- **Material for the task**
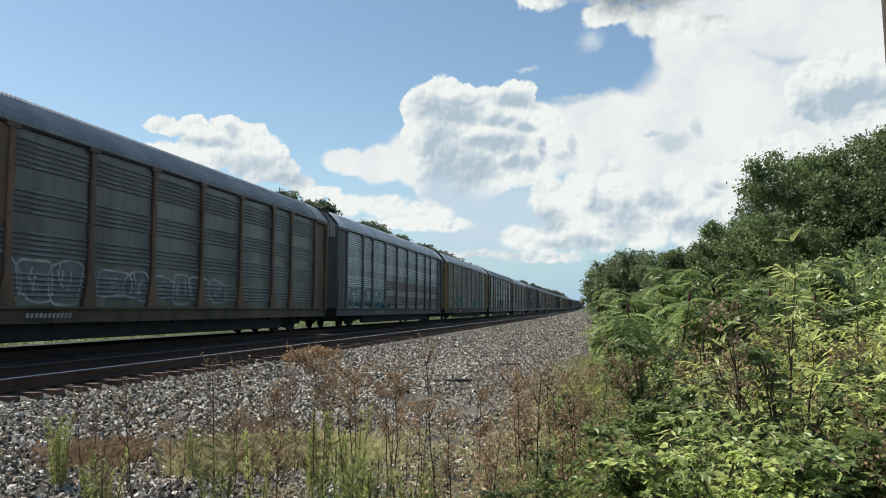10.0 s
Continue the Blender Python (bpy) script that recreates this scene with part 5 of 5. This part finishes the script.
def make_dry_weed(seed, height, heads=90, low=0.35, wide=0.7):
    r, rng = random.Random(seed), np.random.default_rng(seed)
    plant = tagged(new("dry_weed"), "dry brown weed stalk with rusty seed heads", "weed", "dry weeds along the gravel")
    s, tips = Shape(), []
    p, pts = Vector((0, 0, -0.05)), []
    lean = Vector((r.uniform(-0.1, 0.1), r.uniform(-0.1, 0.1), 1))
    for i in range(6):
        q = p + lean * height / 6 + Vector((r.uniform(-0.015, 0.015), r.uniform(-0.015, 0.015), 0))
        s.tube(p, q, 0.0075 - 0.0007 * i, 0.0068 - 0.0007 * i, 4)
        pts.append(q)
        p = q
    for i in range(12):
        k = r.uniform(low, 1.0)
        base = pts[min(5, int(k * 6))]
        a = r.uniform(0, math.tau)
        l = height * r.uniform(0.10, 0.26) * (1.3 - k * 0.6)
        end = base + Vector((math.cos(a) * l * wide, math.sin(a) * l * wide, l))
        s.tube(base, end, 0.0032, 0.002, 3)
        tips += [tuple(end), tuple(base.lerp(end, 0.7)), tuple(base.lerp(end, 0.4))]
    tagged(piece("stalk", s.mesh("stalk"), M_STEM, plant), kind="stuff")
    tagged(piece("seed_spray", leaf_cloud(rng, tips, max(3, heads // 12), (0.022, 0.022, 0.026), 0.014, "seed_spray", 0.2, 1.8), M_DRY, plant), kind="stuff")
    return plant


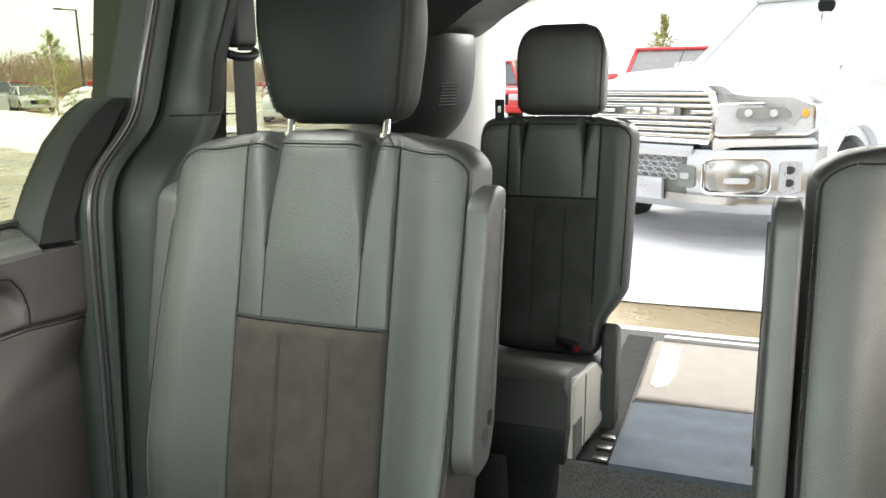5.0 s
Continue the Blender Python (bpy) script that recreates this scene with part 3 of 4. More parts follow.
SEAL_Y = [(0.02, 0.812), (0.37, 0.818), (0.60, 0.828), (0.73, 0.831), (0.868, 0.838), (0.896, 0.846), (0.925, 0.862), (0.968, 0.913), (1.0, 0.940), (1.02, 0.949), (1.08, 0.959), (1.185, 0.976), (1.30, 0.996)]
GROOVE_Y = [(0.02, 0.828), (0.37, 0.838), (0.58, 0.853), (0.73, 0.864), (0.866, 0.873), (0.887, 0.880), (0.922, 0.898), (0.965, 0.958), (1.0, 0.986), (1.05, 0.996), (1.19, 1.018), (1.30, 1.036)]
EDGE_Y = [(0.02, 0.865), (0.48, 0.872), (0.68, 0.895), (0.82, 0.904), (0.880, 0.912), (0.918, 0.946), (0.97, 1.012), (1.02, 1.028), (1.045, 1.030), (1.08, 1.022), (1.19, 1.040), (1.30, 1.06)]


def soft_table(table, z):
    """The table's value, averaged over a short stretch so that its corners run smoothly."""
    return sum(lerp_table(table, z + 0.007 * k) for k in range(-4, 5)) / 9


def pillar_in(z):
    return 0.05 * smooth01(0.9, 1.3, z)


pil = thing("pillar_trim", "charcoal moulded pillar trim with glossy door seal", "pillar trim", kind="structure")
levels = [0.02 + 1.24 * i / 90 for i in range(91)]
rings, upper, groove, seal = [], [], [], []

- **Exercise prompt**
Repeat each entry precisely as it appears. Leave the pictures out.

- **Task output**
10.0 s
Continue the Blender Python (bpy) script that recreates this scene with part 5 of 5. This part finishes the script.
def make_dry_weed(seed, height, heads=90, low=0.35, wide=0.7):
    r, rng = random.Random(seed), np.random.default_rng(seed)
    plant = tagged(new("dry_weed"), "dry brown weed stalk with rusty seed heads", "weed", "dry weeds along the gravel")
    s, tips = Shape(), []
    p, pts = Vector((0, 0, -0.05)), []
    lean = Vector((r.uniform(-0.1, 0.1), r.uniform(-0.1, 0.1), 1))
    for i in range(6):
        q = p + lean * height / 6 + Vector((r.uniform(-0.015, 0.015), r.uniform(-0.015, 0.015), 0))
        s.tube(p, q, 0.0075 - 0.0007 * i, 0.0068 - 0.0007 * i, 4)
        pts.append(q)
        p = q
    for i in range(12):
        k = r.uniform(low, 1.0)
        base = pts[min(5, int(k * 6))]
        a = r.uniform(0, math.tau)
        l = height * r.uniform(0.10, 0.26) * (1.3 - k * 0.6)
        end = base + Vector((math.cos(a) * l * wide, math.sin(a) * l * wide, l))
        s.tube(base, end, 0.0032, 0.002, 3)
        tips += [tuple(end), tuple(base.lerp(end, 0.7)), tuple(base.lerp(end, 0.4))]
    tagged(piece("stalk", s.mesh("stalk"), M_STEM, plant), kind="stuff")
    tagged(piece("seed_spray", leaf_cloud(rng, tips, max(3, heads // 12), (0.022, 0.022, 0.026), 0.014, "seed_spray", 0.2, 1.8), M_DRY, plant), kind="stuff")
    return plant


5.0 s
Continue the Blender Python (bpy) script that recreates this scene with part 3 of 4. More parts follow.
SEAL_Y = [(0.02, 0.812), (0.37, 0.818), (0.60, 0.828), (0.73, 0.831), (0.868, 0.838), (0.896, 0.846), (0.925, 0.862), (0.968, 0.913), (1.0, 0.940), (1.02, 0.949), (1.08, 0.959), (1.185, 0.976), (1.30, 0.996)]
GROOVE_Y = [(0.02, 0.828), (0.37, 0.838), (0.58, 0.853), (0.73, 0.864), (0.866, 0.873), (0.887, 0.880), (0.922, 0.898), (0.965, 0.958), (1.0, 0.986), (1.05, 0.996), (1.19, 1.018), (1.30, 1.036)]
EDGE_Y = [(0.02, 0.865), (0.48, 0.872), (0.68, 0.895), (0.82, 0.904), (0.880, 0.912), (0.918, 0.946), (0.97, 1.012), (1.02, 1.028), (1.045, 1.030), (1.08, 1.022), (1.19, 1.040), (1.30, 1.06)]


def soft_table(table, z):
    """The table's value, averaged over a short stretch so that its corners run smoothly."""
    return sum(lerp_table(table, z + 0.007 * k) for k in range(-4, 5)) / 9


def pillar_in(z):
    return 0.05 * smooth01(0.9, 1.3, z)


pil = thing("pillar_trim", "charcoal moulded pillar trim with glossy door seal", "pillar trim", kind="structure")
levels = [0.02 + 1.24 * i / 90 for i in range(91)]
rings, upper, groove, seal = [], [], [], []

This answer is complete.